Lanai "The Pineapple Island"

"Hawaii's Most Enticing Island." Formerly known as the "Pineapple Island," almost the entire island was, until recently, a Dole Company pineapple plantation but is now phasing in tourism, and is home to two world class resorts.

Lanai offers many things to do and see. Go for a swim at picturesque Hulopoe Beach. Snorkel the island's cliff-lined west coast. Explore the Garden of the Gods, an intriguing rock formation reminiscent of a lunar landscape. Hunt for treasures or examine historic petroglyphs at Shipwreck Beach. Admire local artwork at the Lanai Arts & Culture Center, a prominent showcase for community arts. You can even "lock and load" at Lanai Pine Sporting Clays, the only resort sporting clays course in the state.

(picture above) Standing 80 feet tall, Puu Pehe-also known as "Sweetheart Rock"-is one of Lanai's most recognizable landmarks. It is also the setting for one of Hawaii's most enduring legends.

The story goes that a ravishing young princess from Maui, was captured by a young warrior from Lanai. He took her as his wife and brought her back to his home island. He was so stricken with her beauty that he was afraid to let other men see her, and thus he confined the princess to a sea cave near the rock.

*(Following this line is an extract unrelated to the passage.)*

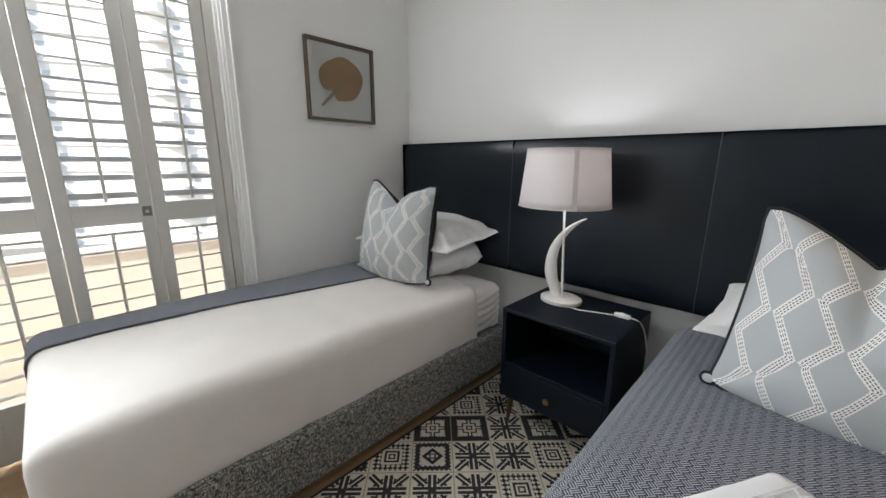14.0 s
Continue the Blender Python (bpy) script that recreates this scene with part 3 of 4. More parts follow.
def louvre(w):
    bm = turned([(0.5, 0.0), (0.5, 1.0)], 10)
    for v in bm.verts:
        v.co = Vector(((v.co.z - 0.5) * w, v.co.x * 0.088, v.co.y * 0.0085))
    return bm


for i in range(4):
    x0, x1 = EDGES[i] + 0.0022, EDGES[i + 1] - 0.0022
    w = x1 - x0
    sh = thing("shutter", pose((x0 + x1) / 2, YP, 0.02), "white louvred shutter panel with open slats", "shutter", "shutter panels of the french window")
    st = 0.048
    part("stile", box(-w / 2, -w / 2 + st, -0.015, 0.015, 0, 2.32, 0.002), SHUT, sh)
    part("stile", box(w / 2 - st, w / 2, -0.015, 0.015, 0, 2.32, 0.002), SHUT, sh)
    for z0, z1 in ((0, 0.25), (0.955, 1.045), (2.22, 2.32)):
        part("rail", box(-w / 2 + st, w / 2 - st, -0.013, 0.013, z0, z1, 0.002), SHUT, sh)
    lw = w - 2 * st - 0.004
    first = None
    for z0, count, tilt in ((0.285, 9, 14), (1.085, 15, -14)):
        for q in range(count):
            m = pose(0, 0, z0 + q * 0.0785, tilt, 0, 0)
            if first is None:
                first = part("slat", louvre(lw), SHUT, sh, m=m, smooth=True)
            else:
                o = new("slat", first.data)
                mod = o.modifiers.new("edges", "EDGE_SPLIT")
                mod.split_angle = radians(50)
                o.parent, o.matrix_basis = sh, m
    for z0, z1 in ((0.29, 0.92), (1.06, 2.2)):
        part("tilt_rod", box(-0.006, 0.006, 0.046, 0.056, z0, z1, 0.002), SHUT, sh, "thin upright tilt rod")
    if i == 1:
        la = part("latch", box(-w / 2 + 0.006, -w / 2 + 0.042, 0.0155, 0.020, 0.985, 1.03, 0.002), PEWTER, sh, "square dark metal latch")
        part("knob", turned([(0.008, 0), (0.006, 0.012)], 12), STEEL, la, m=pose(-w / 2 + 0.024, 0.02, 1.007, -90, 0, 0))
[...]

One day, as the warrior was away, the weather suddenly changed drastically, and the raging surf began to pound this side of the island. The warrior rushed back to the cave, but it was too late: His beloved Puu Pehe had drowned. Heartbroken, he retrieved her body and, with the help of the gods, climbed the steep rock island, where he buried her in a tomb. Overcome with grief, the warrior then leapt off the rock to his death.